The talk starts by reviewing the pillar of belief formation: Bayes’ rule, which solves optimally the single-agent learning problem. Then we introduce non-Bayesian pooling policies that combine the agents’ opinions and activate a belief diffusion mechanism over the network graph. Interesting and diversified phenomena emerge, depending on the network structure. For example, we will see how strongly connected graphs enable agreement across the agents, whereas weakly connected graphs split the network into influencers and influenced agents.

We will discuss the most recent trends in social learning, including: adaptive social learning, where continual learning must be guaranteed in the midst of non-stationary drifts; partial information sharing, where the agents can exchange only part of their beliefs; and social machine learning, where the statistical models used to construct the beliefs are unknown, and must be learned from some clues available during a training phase.


Vincenzo Matta is currently a Full Professor at the Department of Information and Electrical Engineering and Applied Mathematics, University of Salerno, Italy. He is the author of more than 130 articles published on international journals and proceedings of international conferences. His research interests include adaptation and learning over networks, social learning, statistical inference on graphs, and security in communication networks.

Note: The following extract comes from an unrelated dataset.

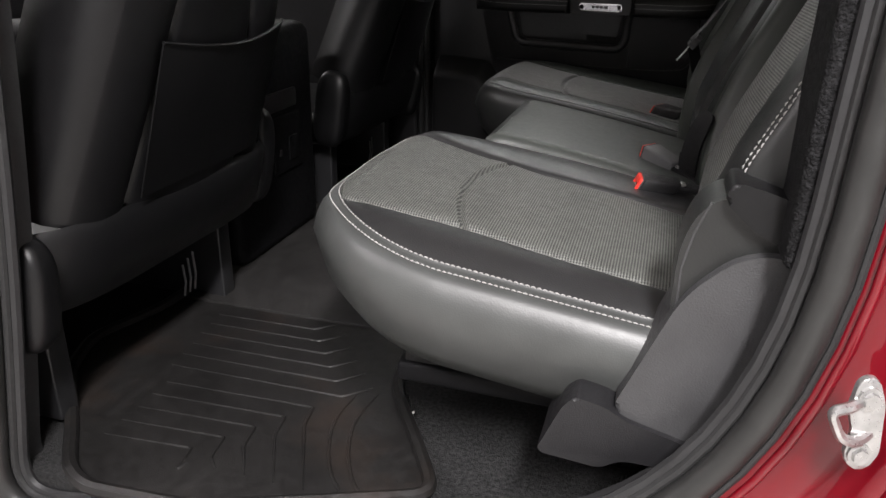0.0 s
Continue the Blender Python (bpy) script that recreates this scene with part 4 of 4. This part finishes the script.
# under-seat tray and mat
tray = thing("floor_riser", (-0.2, 1.55, 0), "black plastic and carpet riser under the rear bench", "riser", kind="structure")
part("tray_lip", rbox((-0.385, 0.850, 0.158), (0.05, 2.40, 0.188), 0.007, 3), CONSOLE, tray)
# Black band put in for the shade between tray lip and cushion
part("tray_shade_band", rbox((-0.376, 0.858, 0.186), (0.05, 2.38, 0.24), 0.004), GAP, tray)
part("riser", rbox((-0.18, 1.00, -0.01), (0.05, 2.40, 0.160), 0.010), CARPET, tray)
holder = thing("cup_holder", (-0.44, 1.57, 0.14), "black fold-out cup holder with a grey ring under the centre cushion", "cup holder")
cup = bmesh.new()
bmesh.ops.create_cone(cup, cap_ends=True, segments=32, radius1=0.046, radius2=0.052, depth=0.05)
part("body", turned(cup, Matrix.Translation((-0.447, 1.572, 0.165))), PLASTIC, holder)
part("ring", tube([(-0.447 + 0.0475 * math.cos(q * math.pi / 20), 1.572 + 0.0475 * math.sin(q * math.pi / 20), 0.190) for q in range(40)], 0.0065, 8, closed=True), PALE_PLASTIC, holder, "pale grey cup ring")
for k in range(10):
    part("tooth", rbox((-0.452 + 0.0095 * k, 1.560 + 0.0016 * k, 0.180), (-0.4465 + 0.0095 * k, 1.572 + 0.0016 * k, 0.197), 0.001, 1), PALE_PLASTIC, holder)
well = bmesh.new()
bmesh.ops.create_cone(well, cap_ends=True, segments=28, radius1=0.0455, radius2=0.0455, depth=0.006)
# Black disc in place of the shaded inside of the cup
part("well", turned(well, Matrix.Translation((-0.447, 1.572, 0.1885))), GAP, holder)
mat = thing("floor_mat", (-0.6, 1.55, 0), "black moulded rubber floor mat with chevron ridges, patches of dried dirt", "floor mat")
mat_pts = rounded([(-1.03, 1.32), (-1.035, 1.17), (-1.08, 1.03), (-1.035, 0.92), (-0.92, 0.80), (-0.84, 0.705), (-0.79, 0.679), (-0.62, 0.690), (-0.316, 0.817), (-0.375, 0.917), (-0.462, 1.053), (-0.52, 1.40), (-0.52, 1.80), (-0.46, 2.08), (-0.42, 2.50), (-1.06, 2.50), (-1.05, 1.95)], 0.04)
sheet = flat_slab([(p.x, p.y) for p in mat_pts], -0.010, 0.0, 0.003)
part("sheet", sheet, RUBBER, mat)
part("rim", tube([(p.x, p.y, 0.003) for p in mat_pts], 0.011, 8, closed=True), RUBBER, mat)


def ridge(pts, r=0.03, high=0.0030):
    path = rounded([Vector(p) for p in pts], [0] + [r] * (len(pts) - 2) + [0], 5)
    n = len(path)
    part("ridge", tube([(p.x, p.y, 0.0005) for p in path], [0.001] + [high] * (n - 2) + [0.001], 6), RUBBER, mat)


# the smooth raised section over the tunnel; its paler tone and y 2.00 edge stand in for light from the door
tunnel = flat_slab(rounded([(-1.02, 1.24), (-0.56, 1.24), (-0.53, 1.60), (-0.53, 2.00), (-1.04, 2.00)], 0.02), -0.002, 0.006, 0.003)
part("tunnel_section", tunnel, RUBBER_LIT, mat, "smooth section over the tunnel, paler where light falls")

# nested chevrons before each outer seat, mirrored about the tunnel
for mirror in (False, True):
    def side(x, y):
        return (x, 3.16 - y) if mirror else (x, y)
    for k in range(0 if mirror else 6):
        y, xc = 1.203 - 0.040 * k, -0.691 + 0.030 * k
        ridge([side(-0.905 + 0.006 * k, y - 0.005), side(xc, y), side(xc + 0.040, y + 0.040)], 0.004)
    for k in range(0 if mirror else 5):
        y, xc = 0.959 - 0.039 * k, -0.573 - 0.032 * k
        ridge([side(-0.85, y - 0.012), side(xc, y), side(xc + 0.008, y - 0.05), side(-0.498 - 0.047 * k, 0.772)], 0.006)
    for x0 in (-0.518, -0.485):
        ridge([side(x0, 1.03), side(x0 - 0.010, 0.945), side(x0 + 0.012, 0.87), side(x0 + 0.045, 0.81), side(x0 + 0.078, 0.778)], 0.05)

for k in range(5):
    ridge([(-0.70 - 0.012 * k, 2.20 - 0.042 * k), (-0.63 - 0.010 * k, 2.19 - 0.046 * k), (-0.56 - 0.010 * k, 2.14 - 0.046 * k), (-0.52, 2.07 - 0.03 * k)], 0.05, 0.0016)

# loose crumb on the carpet, and the carpeted step under the bench
crumb = bmesh.new()
bmesh.ops.create_icosphere(crumb, subdivisions=2, radius=0.0035)
crumb_ob = part("crumb", turned(crumb, Matrix.Translation((-0.409, 0.992, 0.004)) @ pose(0, 0, 0, 0, 30, 20) @ Matrix.Diagonal((0.7, 0.8, 1.3, 1))), THREAD)
tagged(crumb_ob, "small white crumb lying on the black carpet", "crumb")


# ---- front seats ----
def front_seat(y0, y1, x0, label):
    yc = (y0 + y1) / 2
    seat = thing("front_seat", (x0, yc, 0.0), label, "seat", group="front seats")

    def place(a, b, h):
        return (x0 + 0.30 * b + 0.954 * h, a, 0.34 + 0.954 * b - 0.30 * h)

    def top(a, b):
        u = (a - yc) / (y1 - y0) * 2
        return -0.035 * abs(u) ** 3
    # The very dark leather stands in for shade on the seat's back
    pad(seat, place, lambda b: y0 + 0.02 + 0.17 * b, lambda b: y1 - 0.02 - 0.17 * b, 0.66, top, [LEATHER_BACK, LEATHER_BACK, LEATHER_BACK], seams=(lambda b: y0 + 0.150 + 0.18 * b, lambda b: y1 - 0.150 - 0.18 * b),
        corner=(0.12, 0.12), rings=((0.030, 0.0), (0.020, 0.006), (0.008, 0.018), (0.0, 0.05), (0.004, 0.09), (0.03, 0.14)), border_mat=LEATHER_BACK, puff=0.010, names=("back_bolster", "back_panel", "back_bolster"), border_name="backrest")
    # map pocket: a sagging sheet with a bound edge
    n = 24
    verts, faces, rim_line = [], [], []
    for i in range(n + 1):
        t = i / n
        a = y0 + 0.165 + (y1 - y0 - 0.255) * t
        sag = 0.262 - 0.014 * math.sin(math.pi * t)
        for j in range(7):
            b = 0.02 + (sag - 0.02) * j / 6
            h = 0.012 * (1 - t ** 6) + 0.014 * math.sin(math.pi * t) * (j / 6)
            verts.append(place(a, b, h))
        rim_line.append(place(a, sag, 0.012 * (1 - t ** 6) + 0.014 * math.sin(math.pi * t)))
    for i in range(n):
        for j in range(6):
            k = i * 7 + j
            faces.append((k, k + 7, k + 8, k + 1))
    pocket = raw("map_pocket", verts, faces, LEATHER_BACK, seat)
    part("bound_edge", tube(rim_line, 0.0030, 6), LEATHER_BACK, pocket)
    part("side_seam", tube([place(y0 + 0.165, 0.02 + 0.0242 * k, 0.012) for k in range(11)], 0.0014, 6), LEATHER_BACK, pocket)
    # plastic shield under the back, with its lower edge turned in
    vs, fs = [], []
    prof = ((0.0, 0.345), (0.012, 0.33), (0.0, 0.27), (-0.02, 0.215), (-0.05, 0.20), (-0.12, 0.20))
    m = 16
    for dx, z in prof:
        for i in range(m + 1):
            u = i / m * 2 - 1
            vs.append((x0 + dx - 0.05 * abs(u) ** 6, yc + u * ((y1 - y0) / 2 + 0.005), z + 0.0))
    for r in range(len(prof) - 1):
        for i in range(m):
            k = r * (m + 1) + i
            fs.append((k, k + 1, k + m + 2, k + m + 1))
    raw("shield", vs, fs, LEATHER_BACK, seat)
    part("seat_pan", rbox((x0 - 0.62, y0 + 0.02, 0.20), (x0 - 0.06, y1 - 0.02, 0.27), 0.03, 4), LEATHER_BACK, seat)
    blob("hinge_cover", (x0 - 0.066, y0 - 0.008 if y0 > 1.5 else y1 + 0.008, 0.302), (0.046, 0.030, 0.104), LEATHER_BACK, seat, 3.2, pose(0, 0, 0, 0, 8, 0))
    blob("hinge_cover", (x0 - 0.066, y1 + 0.008 if y0 > 1.5 else y0 - 0.008, 0.262), (0.060, 0.030, 0.090), LEATHER_BACK, seat, 3.2, pose(0, 0, 0, 0, 8, 0))
    for yy in (y0 + 0.07, y1 - 0.07):
        part("rail", rbox((x0 - 0.55, yy - 0.02, 0.0), (x0 - 0.10, yy + 0.02, 0.20), 0.004), PLASTIC_GLOSS, seat)
    for k in range(3):
        part("rail_spring", tube([(x0 - 0.15, y0 + 0.452 + 0.018 * k, 0.032), (x0 - 0.146, y0 + 0.455 + 0.018 * k, 0.060 + 0.003 * k), (x0 - 0.148, y0 + 0.454 + 0.018 * k, 0.100 + 0.008 * k)], 0.0025, 6), STEEL, seat)


front_seat(0.745, 1.355, -0.835, "black leather driver's seat seen from behind with a map pocket")
front_seat(1.855, 2.42, -0.875, "black leather passenger's seat seen from behind with a map pocket")
console = thing("centre_console", (-1.0, 1.55, 0), "black centre console with rear air vents and sockets", "console")
# The console's black carries the shade between the front seats
part("body", rbox((-1.6, 1.40, 0.0), (-0.965, 1.80, 0.54), 0.035, 4), CONSOLE, console)
part("socket_panel", rbox((-0.968, 1.56, 0.19), (-0.958, 1.70, 0.33), 0.004), CONSOLE, console)
part("socket_cover", rbox((-0.960, 1.625, 0.215), (-0.953, 1.670, 0.275), 0.003), CONSOLE, console)
part("usb_port", rbox((-0.9585, 1.580, 0.235), (-0.955, 1.592, 0.250), 0.001), GAP, console)
part("vent", rbox((-0.968, 1.48, 0.345), (-0.957, 1.68, 0.39), 0.004), PLASTIC_GLOSS, console)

Dr. Matta serves as an Associate Editor for the IEEE Open Journal of Signal Processing. He served as a Senior Area Editor for the IEEE Signal Processing Letters, and an Associate Editor for the IEEE Transactions on Signal and Information Processing over Networks, the IEEE Signal Processing Letters, and the IEEE Transactions on Aerospace and Electronic Systems. He was a member of the Sensor Array and Multichannel Technical Committee of the Signal Processing Society (SPS), and served as an IEEE SPS Steering Committee Representative on the IEEE Transactions on Signal and Information Processing over Networks.